The Impact of the Court's Decision on H-2B Employers
On December 9, 2014, DOL published a notice that it is no longer issuing prevailing wage determinations based on employer provided surveys in H-2B cases based on the Third Circuit's December 5, 2014 opinion. The notice further states that employers who wish to utilize a Service Contract Act or Davis Bacon Act wage determination or a wage based on a Collective Bargaining Agreement may request redetermination of an OES prevailing wage under 20 CFR § 655.10(g). Finally, the notice states that employers whose prevailing wage determination was based on an employer provided wage survey, but whose H-2B TEC applications have not yet resulted in a final determination, will be notified of their new wage obligation along with their certification letters.

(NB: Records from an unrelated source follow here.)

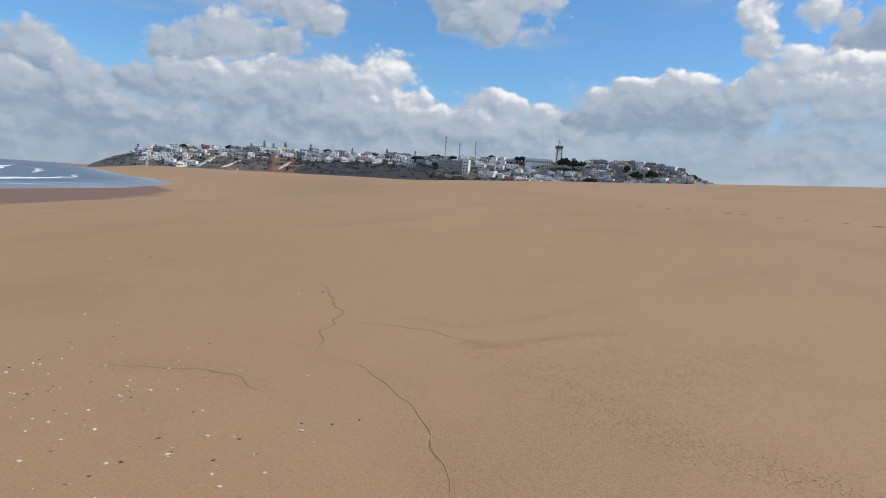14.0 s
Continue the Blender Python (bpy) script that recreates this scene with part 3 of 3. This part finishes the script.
def minaret():
    root = new("minaret")
    bm = box(-3.0, 3.0, -3.0, 3.0, -5, 22.5)
    bmesh.ops.bevel(bm, geom=bm.edges[:], offset=0.12, segments=1, affect="EDGES")
    part("shaft", bm, WHITE, root)
    for sx in (-1, 1):
        part("corner_band", box(sx * 3.05 - 0.5, sx * 3.05 + 0.5, -3.12, -2.4, 3, 22.3), GALLERY, root, "dark tiled corner band")
    part("gallery", box(-3.9, 3.9, -3.9, 3.9, 22.5, 25.3), GALLERY, root, "dark green tiled gallery")
    bm = bmesh.new()
    for i in range(-4, 5):
        for sy in (-3.8, 3.5):
            add_box(bm, i * 0.9 - 0.28, i * 0.9 + 0.28, sy, sy + 0.3, 25.3, 26.2)
    part("battlement", bm, GALLERY, root)
    part("lantern", box(-1.4, 1.4, -1.4, 1.4, 25.3, 30.2), WHITE, root)
    bm = bmesh.new()
    bmesh.ops.create_uvsphere(bm, u_segments=12, v_segments=8, radius=1.5, matrix=Matrix.Translation((0, 0, 30.2)))
    part("dome", bm, GALLERY, root, shade=True)
    bm = bmesh.new()
    bmesh.ops.create_cone(bm, segments=8, radius1=0.22, radius2=0.05, depth=3.6, matrix=Matrix.Translation((0, 0, 33.2)))
    for z, r in ((32.6, 0.5), (33.6, 0.38), (34.4, 0.28)):
        bmesh.ops.create_uvsphere(bm, u_segments=8, v_segments=6, radius=r, matrix=Matrix.Translation((0, 0, z)))
    part("finial", bm, STEEL, root)
    x, y = town_place(3.98, 928)
    root.matrix_basis = Matrix.Translation((x, y, hill_z(3.98, 928) - 3.5)) @ Matrix.Rotation(radians(3.98 + 20), 4, "Z")
    return tagged(root, "white square minaret with dark tiled gallery", "minaret")


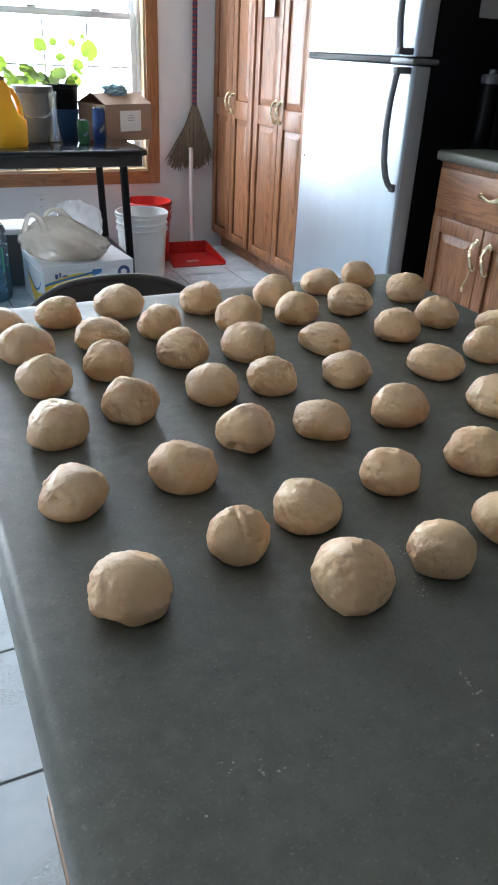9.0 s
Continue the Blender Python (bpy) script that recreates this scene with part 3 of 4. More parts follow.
def dough_ball(w, h, seed, dents=()):
    """A hand-rolled lump: a squat dome on a flat foot with soft flats, a seam or two and dimples in its skin.
    dents: (heading, height, size, depth) of hollows of its own."""
    rnd = random.Random(seed)
    tmp = bmesh.new()
    bmesh.ops.create_icosphere(tmp, subdivisions=5, radius=1.0)

    def unit(up):
        v = Vector((rnd.gauss(0, 1), rnd.gauss(0, 1), rnd.gauss(0, 1)))
        v.normalize()
        v.z = v.z * 0.7 + up
        return v.normalized()

    off = Vector((rnd.uniform(-50, 50), rnd.uniform(-50, 50), rnd.uniform(-50, 50)))
    flats = [(unit(0.25), rnd.uniform(0.80, 0.93)) for _ in range(5)]  # where a palm pressed
    seams = []
    for _ in range(rnd.choice((1, 2, 2, 3))):
        c = unit(0.45)
        seams.append((c, c.cross(unit(0.0)).normalized(), rnd.uniform(0.25, 0.5), rnd.uniform(0.035, 0.095), rnd.uniform(-5, 5)))
    pits = [(unit(0.35), rnd.uniform(0.05, 0.12), rnd.uniform(0.03, 0.085)) for _ in range(rnd.choice((9, 11, 13)))]
    bumps = [(unit(0.2), rnd.uniform(0.12, 0.28), rnd.uniform(0.03, 0.075)) for _ in range(7)]
    for az, up, size, depth in dents:
        pits.append((Vector((math.cos(radians(az)), math.sin(radians(az)), up)).normalized(), size, depth))
    if not dents and rnd.random() < 0.4:  # a notch where the seam was tucked under
        a = rnd.uniform(0, 2 * math.pi)
        pits.append((Vector((math.cos(a), math.sin(a), -0.5)).normalized(), 0.2, 0.14))
    for v in tmp.verts:
        p = v.co.normalized()
        r = 1.0 + 0.06 * noise.noise(p * 1.2 + off) + 0.045 * noise.noise(p * 2.7 + off)
        for d, far in flats:
            c = p.dot(d)
            if c > 0.3:
                over = r * c - far
                if over > -0.12:  # a soft plane
                    soft = 0.5 * (over + math.sqrt(over * over + 0.012))
                    r -= 0.7 * soft / c
        top = min(1.0, max(0.0, 0.55 + p.z))
        r += top * (0.028 * noise.noise(p * 4.5 + off) + 0.024 * noise.noise(p * 9 + off) + 0.013 * noise.noise(p * 19 + off))
        for c, n, reach, depth, bend in seams:
            near = (p - c).length
            if near < 1.2:
                line = (p - c).dot(n) + 0.06 * noise.noise(p * 4 + off) + 0.03 * bend * near * near
                fade = math.exp(-(near / reach) ** 2)
                r += depth * fade * (0.45 * math.exp(-((line - 0.11) / 0.08) ** 2) - math.exp(-(line / 0.055) ** 2))
        for c, size, depth in pits:
            d2 = ((p - c).length / size) ** 2
            if d2 < 9:
                r -= depth * math.exp(-d2)
        for c, size, depth in bumps:
            d2 = ((p - c).length / size) ** 2
            if d2 < 9:
                r += depth * math.exp(-d2)
        q = p * r
        z = q.z
        if z < -0.36:  # settle on the foot
            z = -0.36 - 0.17 * math.tanh((-0.36 - z) / 0.17)
        tuck = 1.0 - 0.07 * max(0.0, -z - 0.28) / 0.24
        v.co = (q.x * tuck, q.y * tuck, z)
    lo = sorted(v.co.z for v in tmp.verts)[len(tmp.verts) // 60] + 0.004
    hi = max(v.co.z for v in tmp.verts)
    turns = [(math.cos(math.pi * k / 8), math.sin(math.pi * k / 8)) for k in range(8)]
    spans = [[v.co.x * c + v.co.y * q for v in tmp.verts] for c, q in turns]
    wide = sum(max(e) - min(e) for e in spans) / 8
    mx, my = 0.5 * (max(spans[0]) + min(spans[0])), 0.5 * (max(spans[4]) + min(spans[4]))
    for v in tmp.verts:
        v.co.x, v.co.y = (v.co.x - mx) * 1.01 * w / wide, (v.co.y - my) * 1.01 * w / wide
    for v in tmp.verts:
        v.co.z = max(0.0, v.co.z - lo) * h / (hi - lo)
    me = mesh_of("dough_ball", tmp, DOUGH, 0)
    for p in me.polygons:
        p.use_smooth = True
    return me


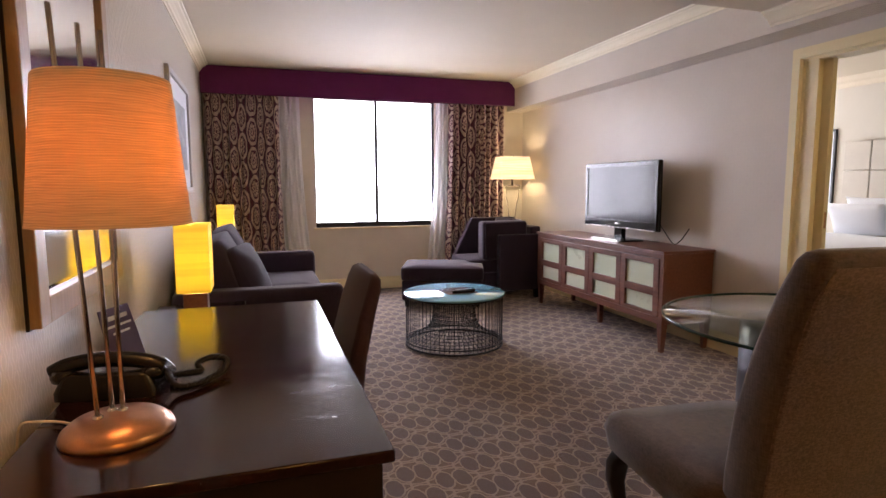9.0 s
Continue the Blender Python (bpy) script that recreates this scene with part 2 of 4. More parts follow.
def thin_glass(name, tint):
    """A flat sheet of glass: clear, faintly tinted, mirror-like at a slant."""
    n = Nodes(name)
    t = n.add("ShaderNodeBsdfTransparent", Color=(*tint, 1))
    g = n.add("ShaderNodeBsdfGlossy", Color=(0.95, 0.95, 0.95, 1), Roughness=0.015)
    f = n.add("ShaderNodeLayerWeight", Blend=0.5).outputs["Facing"]
    k = n.math("ADD", 0.05, n.math("MULTIPLY", n.math("POWER", f, 3.0), 0.6))
    m = n.add("ShaderNodeMixShader", i0=k, i1=t.outputs[0], i2=g.outputs[0])
    n.t.links.new(m.outputs[0], n.out.inputs[0])
    return n.mat


def emissive(name, color, strength):
    n = Nodes(name)
    n.set(Base_Color=(*color, 1), Emission_Color=(*color, 1), Emission_Strength=strength)
    return n.mat


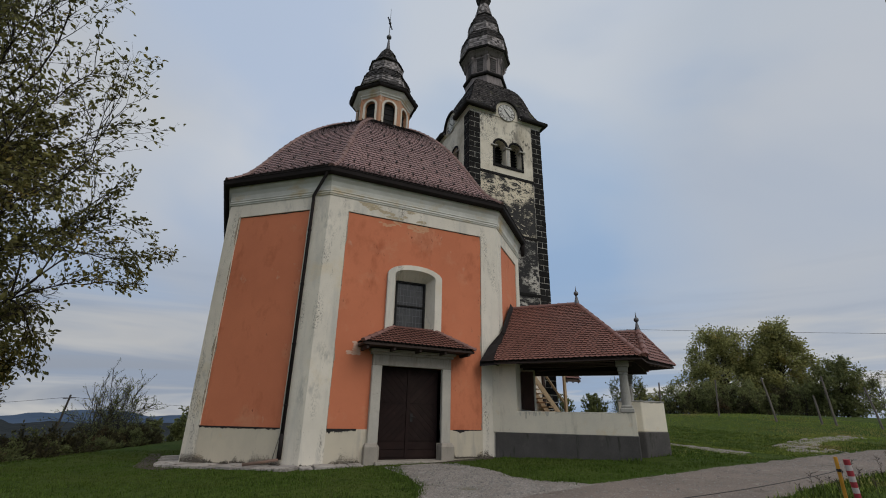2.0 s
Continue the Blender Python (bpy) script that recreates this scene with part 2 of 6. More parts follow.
M_STONE = material("grey_limestone", (0.40, 0.385, 0.35), (0.31, 0.30, 0.27), 2.0, 45, 0.15, 0.85, 0.4, 0.008, (((0.20, 0.19, 0.17), 2.5, 0.58, 0.72, V1),))
M_STONE_PALE = material("pale_lime_washed_stone", (0.49, 0.455, 0.395), (0.40, 0.375, 0.33), 1.6, 45, 0.12, 0.88, 0.4, 0.008, (((0.36, 0.315, 0.26), 1.4, 0.54, 0.72, STREAK), ((0.30, 0.27, 0.23), 6.0, 0.62, 0.72, V1)))
M_LINTEL = material("brownish_limestone", (0.37, 0.33, 0.28), (0.29, 0.26, 0.22), 1.6, 45, 0.15, 0.88, 0.4, 0.008, (((0.20, 0.17, 0.14), 1.8, 0.54, 0.70, STREAK),))
M_SLAB = material("paving_slab_stone", (0.40, 0.365, 0.33), (0.27, 0.245, 0.225), 3.0, 40, 0.2, 0.85, 0.6, 0.012, (((0.12, 0.105, 0.09), 4.0, 0.54, 0.66, V1), ((0.09, 0.10, 0.05), 2.2, 0.60, 0.70, V1)), rnd=0.2)
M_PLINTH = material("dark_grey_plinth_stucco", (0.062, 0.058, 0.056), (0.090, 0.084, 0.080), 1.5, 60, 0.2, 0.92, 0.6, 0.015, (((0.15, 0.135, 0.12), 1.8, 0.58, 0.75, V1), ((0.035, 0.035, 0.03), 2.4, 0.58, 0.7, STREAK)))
M_CREAM = material("cream_parapet_plaster", (0.71, 0.65, 0.53), (0.62, 0.575, 0.48), 1.2, 40, 0.06, 0.92, 0.18, 0.012,
                   (((0.36, 0.33, 0.265), 1.6, 0.55, 0.76, STREAK), ((0.60, 0.46, 0.26), 1.1, 0.60, 0.78, V1), ((0.30, 0.27, 0.22), 11.0, 0.66, 0.74, V1)))
M_DOOR = material("dark_brown_door_paint", (0.022, 0.0115, 0.0100), (0.015, 0.0088, 0.0082), 2.0, 60, 0.15, 0.75, 0.25, 0.004, (((0.06, 0.04, 0.035), 2.5, 0.66, 0.74, V1), ((0.030, 0.019, 0.016), 0.9, 0.50, 0.70, V1)), rnd=0.12, spec=0.15)
M_DOOR_B = material("brown_side_door_paint", (0.200, 0.125, 0.098), (0.150, 0.096, 0.078), 2.0, 60, 0.15, 0.7, 0.25, 0.004, (), rnd=0.15)
# near-black for tile rims, painting the shadow lines between tiles
M_EDGE = material("shadow_and_algae_tile_edge", (0.020, 0.015, 0.014), (0.014, 0.012, 0.011), 3.0, 40, 0.2, 0.9, 0.0, 0.004, ())
M_FRINGE = material("bare_dirty_plaster", (0.46, 0.40, 0.31), (0.26, 0.20, 0.15), 5.0, 60, 0.2, 0.93, 0.4, 0.01, (((0.12, 0.09, 0.07), 9.0, 0.56, 0.64, V1),))
# mould at the wall foot; also paints shade under the panel heads
M_MOULD_SHADE = material("black_mould_and_shade", (0.060, 0.052, 0.043), (0.13, 0.11, 0.088), 4.0, 40, 0.3, 0.95, 0.3, 0.01, ())
M_TIMBER = material("dark_stained_timber", (0.044, 0.028, 0.022), (0.031, 0.020, 0.017), 3.0, 30, 0.2, 0.75, 0.3, 0.006, (), stretch=(1, 1, 1))
M_BEAM = material("brown_stained_beam", (0.085, 0.056, 0.044), (0.060, 0.041, 0.032), 3.0, 30, 0.2, 0.75, 0.3, 0.006, ())
M_PINE = material("new_pine_timber", (0.42, 0.31, 0.19), (0.35, 0.25, 0.15), 3.0, 25, 0.15, 0.75, 0.2, 0.004, ())
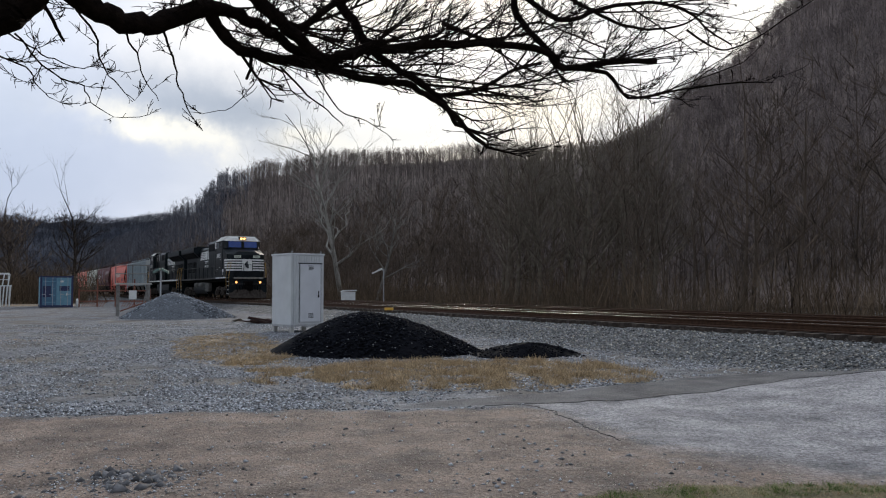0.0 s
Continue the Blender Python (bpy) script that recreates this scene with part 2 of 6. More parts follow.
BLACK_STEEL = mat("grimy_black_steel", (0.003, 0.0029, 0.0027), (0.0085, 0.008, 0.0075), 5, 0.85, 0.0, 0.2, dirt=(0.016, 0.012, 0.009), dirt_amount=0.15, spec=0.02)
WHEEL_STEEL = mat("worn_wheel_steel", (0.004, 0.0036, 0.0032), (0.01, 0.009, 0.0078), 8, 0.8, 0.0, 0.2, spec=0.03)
LOCO_BLACK = mat("black_locomotive_paint", (0.0035, 0.006, 0.0078), (0.009, 0.0135, 0.0165), 2, 0.42, 0, 0.05, dirt=(0.024, 0.026, 0.026), dirt_amount=0.16, streak=True, spec=0.12)
LOCO_WHITE = mat("white_marking_paint", (0.62, 0.62, 0.6), (0.75, 0.75, 0.73), 5, 0.6, bump=0, dirt=(0.35, 0.33, 0.3), dirt_amount=0.25)
YELLOW = mat("yellow_marking_paint", (0.6, 0.33, 0.04), (0.72, 0.42, 0.06), 5, 0.6, bump=0)
BLACK_MARK = mat("black_marking_paint", (0.02, 0.022, 0.028), (0.04, 0.042, 0.05), 6, 0.7, bump=0)
GALV = mat("galvanised_steel", (0.33, 0.34, 0.35), (0.48, 0.49, 0.5), 12, 0.5, 0.5, 0.1)
# windscreen: the sky's blue reflection put into the base colour
GLASS = mat("sky_tinted_cab_glass", (0.014, 0.045, 0.2), (0.022, 0.065, 0.27), 3, 0.05, 0, 0, spec=0.4)
LAMP_GLOW = mat("lit_headlight", (1.0, 0.5, 0.15), (1.0, 0.58, 0.22), 3, 0.3, bump=0, emit=2.0)
DITCH_GLOW = mat("lit_ditch_light", (1.0, 0.42, 0.12), (1.0, 0.46, 0.15), 3, 0.3, bump=0, emit=1.6)
REAR_GLOW = mat("lit_orange_lamp", (1.0, 0.42, 0.08), (1.0, 0.47, 0.1), 3, 0.3, bump=0, emit=34.0)
AMBER = mat("amber_reflector", (0.75, 0.3, 0.02), (0.85, 0.4, 0.03), 5, 0.4, bump=0)


class Mesh:
    """Gathers faces for one mesh."""

    def __init__(self):
        self.v, self.f = [], []

    def add(self, verts, faces):
        k = len(self.v)
        self.v += [tuple(p) for p in verts]
        self.f += [tuple(i + k for i in q) for q in faces]
        return self

    def box(self, x0, x1, y0, y1, z0, z1):
        v = [(x, y, z) for z in (z0, z1) for y in (y0, y1) for x in (x0, x1)]
        return self.add(v, [(0, 2, 3, 1), (4, 5, 7, 6), (0, 1, 5, 4), (2, 6, 7, 3), (0, 4, 6, 2), (1, 3, 7, 5)])

    def prism(self, pts, axis, a, b):
        """A polygon of 2D points drawn out along an axis from a to b ('y': points are x, z; 'x': y, z; 'z': x, y)."""
        n = len(pts)
        put = {"y": lambda p, d: (p[0], d, p[1]), "x": lambda p, d: (d, p[0], p[1]), "z": lambda p, d: (p[0], p[1], d)}[axis]
        v = [put(p, a) for p in pts] + [put(p, b) for p in pts]
        return self.add(v, [tuple(range(n)), tuple(range(2 * n - 1, n - 1, -1))] + [(i, i + n, (i + 1) % n + n, (i + 1) % n) for i in range(n)])

    def tube(self, pts, radii, sides=6, cap=True):
        pts = [Vector(p) for p in pts]
        if not hasattr(radii, "__len__"):
            radii = [radii] * len(pts)
        rings, ref = [], Vector((0.13, 0.21, 0.97))
        for i, p in enumerate(pts):
            d = (pts[min(i + 1, len(pts) - 1)] - pts[max(i - 1, 0)]).normalized()
            u = d.cross(ref)
            if u.length < 0.1:
                u = d.cross(Vector((1, 0, 0)))
            u.normalize()
            w = d.cross(u)
            rings.append([p + (u * math.cos(a) + w * math.sin(a)) * radii[i] for a in (2 * math.pi * k / sides for k in range(sides))])
        n = len(pts)
        f = [(r * sides + k, r * sides + (k + 1) % sides, (r + 1) * sides + (k + 1) % sides, (r + 1) * sides + k) for r in range(n - 1) for k in range(sides)]
        if cap:
            f += [tuple(range(sides - 1, -1, -1)), tuple(range((n - 1) * sides, n * sides))]
        return self.add([p for r in rings for p in r], f)

    def rod(self, a, b, r=0.02, sides=6):
        return self.tube([a, b], r, sides)

    def data(self, name, material, bevel=0.0, smooth=False):
        me = bpy.data.meshes.new(name)
        me.from_pydata(self.v, [], self.f)
        bm = bmesh.new()
        bm.from_mesh(me)
        bmesh.ops.recalc_face_normals(bm, faces=bm.faces)
        if bevel:
            bmesh.ops.bevel(bm, geom=bm.edges[:], offset=bevel, segments=2, profile=0.7, affect="EDGES", clamp_overlap=True)
        bm.to_mesh(me)
        bm.free()
        for m in (material if isinstance(material, (list, tuple)) else [material]):
            me.materials.append(m)
        if smooth:
            me.shade_smooth()
        return me


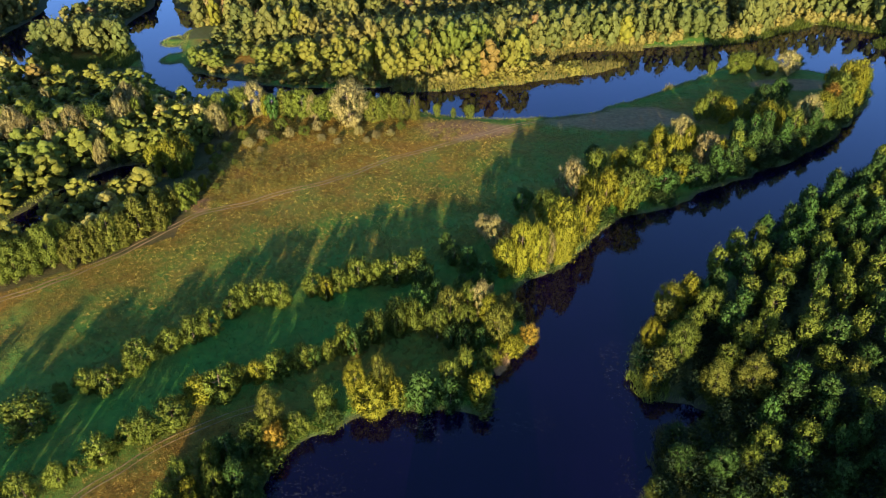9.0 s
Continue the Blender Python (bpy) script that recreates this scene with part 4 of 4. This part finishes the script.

In taking these actions by executive fiat – without complying with even the APA emergency rule making procedures as proposed in the Third Circuit decision – DOL has opened itself up to new charges of illegal conduct. In addition, the new Congress may impose new budgetary restrictions preventing DOL from implementing the new procedures, all of which is likely to result in great uncertainty for H-2B employers in the immediate future.